Moscow’s forces retreated from the city of Kherson last week after a Ukrainian counteroffensive. It was the only regional capital Russia had captured since its Feb. 24 invasion, and the pullback was the third major Russian retreat of the war.

Ukrainian and Russian gunners on Thursday traded shellfire across the Dnipro River that bisects the Kherson region, the thumps echoing as a freezing rain drenched the city.

Investigators in recaptured territory in the area uncovered 63 bodies bearing signs of torture after Russian forces left, Ukraine’s interior minister was quoted as saying on Thursday.

Russia denies its troops target civilians or have committed atrocities.
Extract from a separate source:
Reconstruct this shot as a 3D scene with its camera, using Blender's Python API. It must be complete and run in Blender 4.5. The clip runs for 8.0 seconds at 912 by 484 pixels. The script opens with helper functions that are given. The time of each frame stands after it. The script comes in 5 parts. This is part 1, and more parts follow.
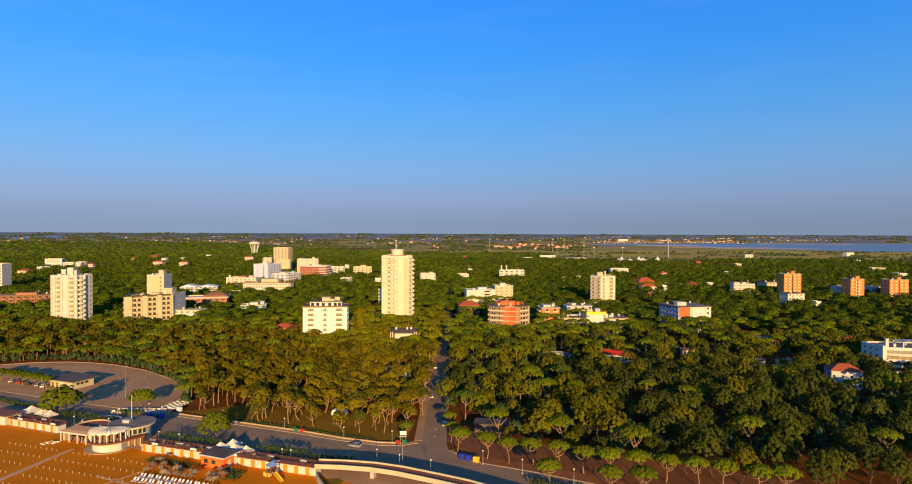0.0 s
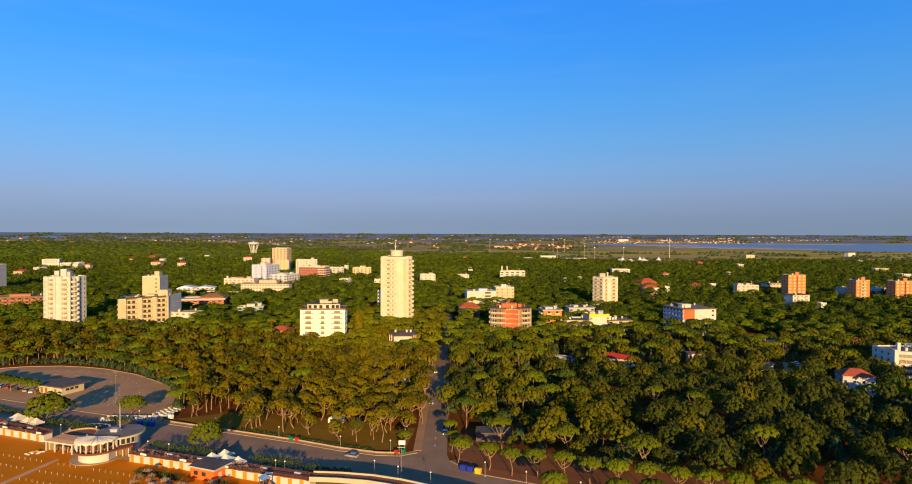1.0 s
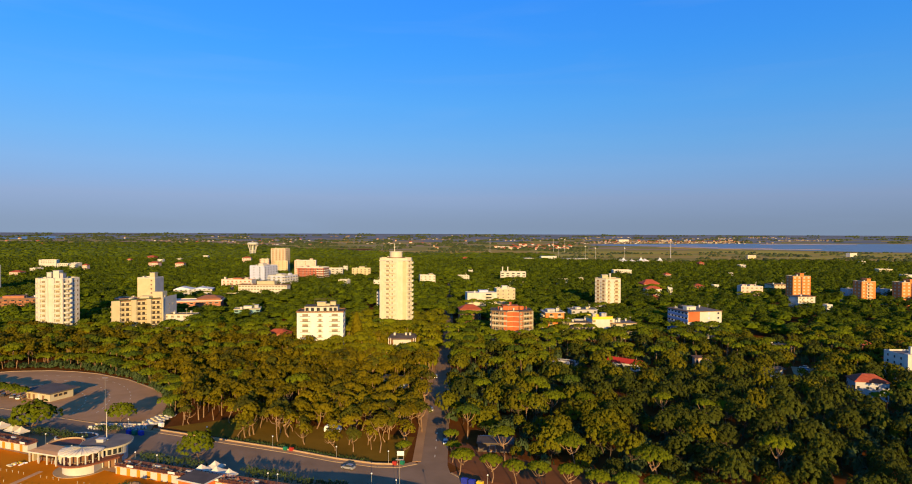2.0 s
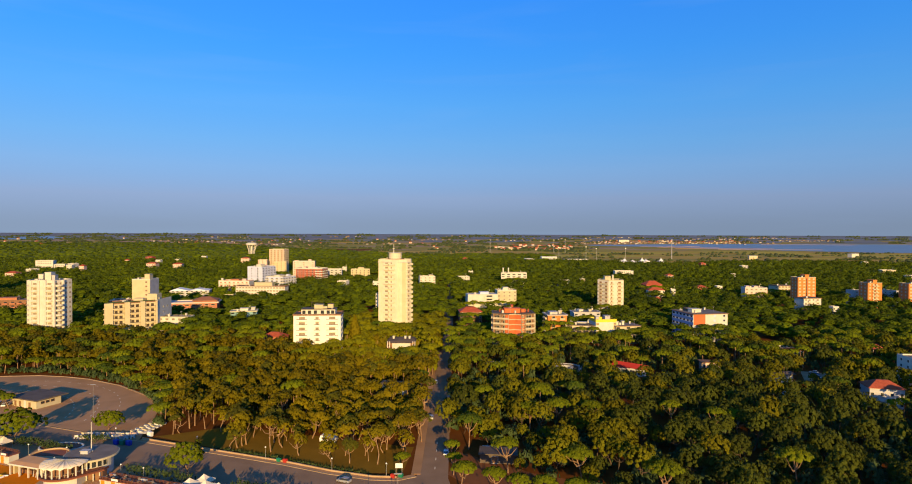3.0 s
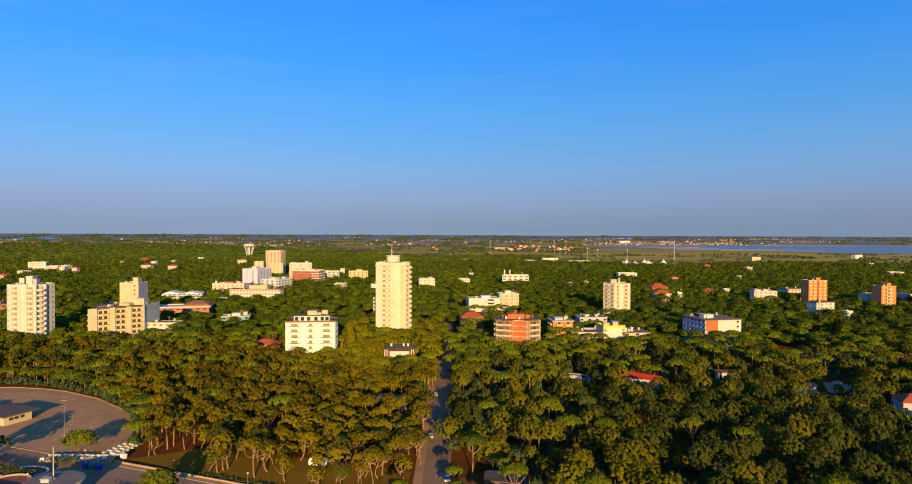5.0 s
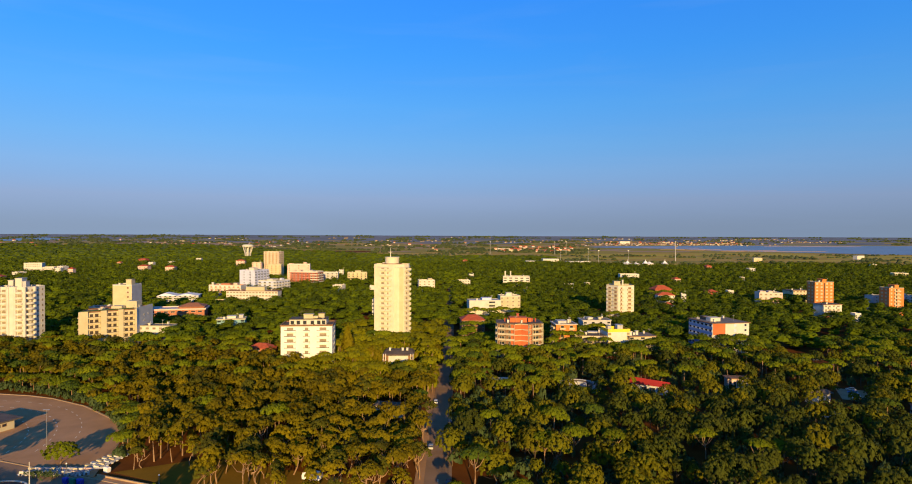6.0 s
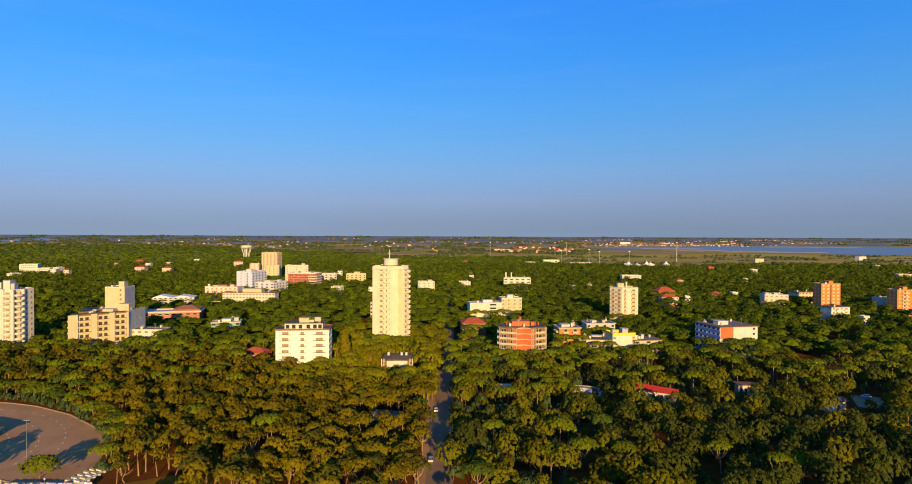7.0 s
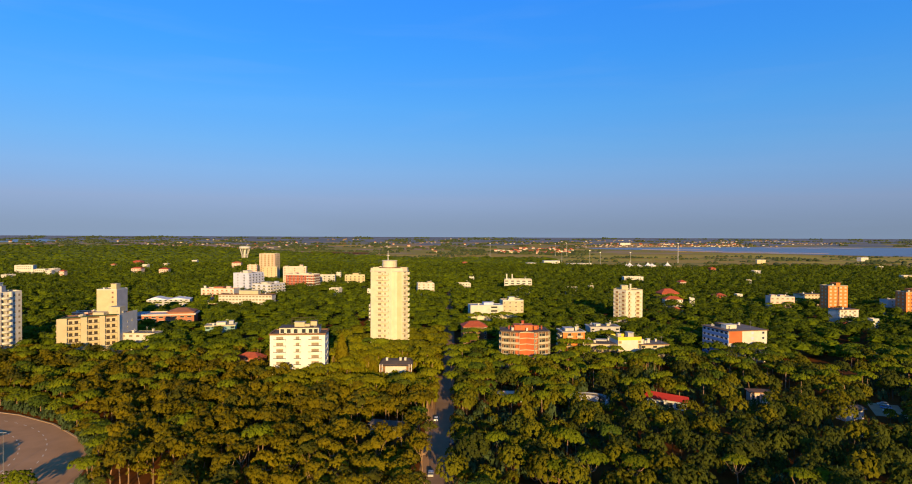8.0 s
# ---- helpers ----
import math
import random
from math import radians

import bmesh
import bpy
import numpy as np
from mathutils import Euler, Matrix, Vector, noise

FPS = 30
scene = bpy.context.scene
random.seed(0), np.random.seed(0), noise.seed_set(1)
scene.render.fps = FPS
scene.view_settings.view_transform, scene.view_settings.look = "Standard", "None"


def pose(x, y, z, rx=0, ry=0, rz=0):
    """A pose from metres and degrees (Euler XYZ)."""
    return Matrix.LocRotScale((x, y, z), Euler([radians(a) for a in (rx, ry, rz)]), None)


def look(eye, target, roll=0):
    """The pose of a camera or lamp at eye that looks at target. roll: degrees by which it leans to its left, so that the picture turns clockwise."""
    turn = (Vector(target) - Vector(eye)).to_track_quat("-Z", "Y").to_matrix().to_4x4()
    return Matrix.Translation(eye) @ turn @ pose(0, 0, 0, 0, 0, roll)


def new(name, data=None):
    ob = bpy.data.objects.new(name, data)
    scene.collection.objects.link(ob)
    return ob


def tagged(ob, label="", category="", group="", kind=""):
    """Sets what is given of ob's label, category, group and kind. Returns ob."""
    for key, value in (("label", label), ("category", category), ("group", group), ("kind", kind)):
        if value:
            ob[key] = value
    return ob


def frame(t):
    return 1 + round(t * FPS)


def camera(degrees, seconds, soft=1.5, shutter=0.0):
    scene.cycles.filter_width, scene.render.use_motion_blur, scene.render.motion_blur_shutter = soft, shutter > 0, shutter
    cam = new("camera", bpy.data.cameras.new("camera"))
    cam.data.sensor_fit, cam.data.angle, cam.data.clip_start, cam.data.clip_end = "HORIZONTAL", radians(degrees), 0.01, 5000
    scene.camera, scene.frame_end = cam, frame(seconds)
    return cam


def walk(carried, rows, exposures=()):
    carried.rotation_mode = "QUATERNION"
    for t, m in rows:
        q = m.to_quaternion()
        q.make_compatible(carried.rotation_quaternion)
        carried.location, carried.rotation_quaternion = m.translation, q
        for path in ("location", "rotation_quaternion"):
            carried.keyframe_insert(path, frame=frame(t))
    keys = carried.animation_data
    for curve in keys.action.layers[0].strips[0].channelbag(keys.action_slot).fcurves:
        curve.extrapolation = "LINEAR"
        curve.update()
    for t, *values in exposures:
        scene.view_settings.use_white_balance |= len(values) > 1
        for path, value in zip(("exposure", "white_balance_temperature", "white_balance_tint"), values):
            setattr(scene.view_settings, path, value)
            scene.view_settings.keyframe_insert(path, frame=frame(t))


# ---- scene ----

Mass burial sites have been found in other parts previously occupied by Russian troops, including some with civilian bodies showing signs of torture.

Kherson’s central square on Thursday was a frenetic melee of humanitarian aid queues and displays of patriotic celebration tinged with uncertainty about the future.

At one end, a man played the Ukrainian anthem on the accordion as bystanders sang along; a man strummed out popular Ukrainian rock songs on the other. Children and teenagers asked a soldier to sign flags draped around their shoulders.

Hundreds of people stood in a queue for humanitarian aid, but said they had no idea what they might receive.

“We’re fine, but we don’t know what to expect. Nothing is over yet. On that bank of the river, the forces are gathering. On this side, they are gathering. We are in the middle. I’m afraid we’ll end up like Mariupol,” said Ihor, 48, an unemployed builder, referring to the devastated Ukrainian city now in Russian hands.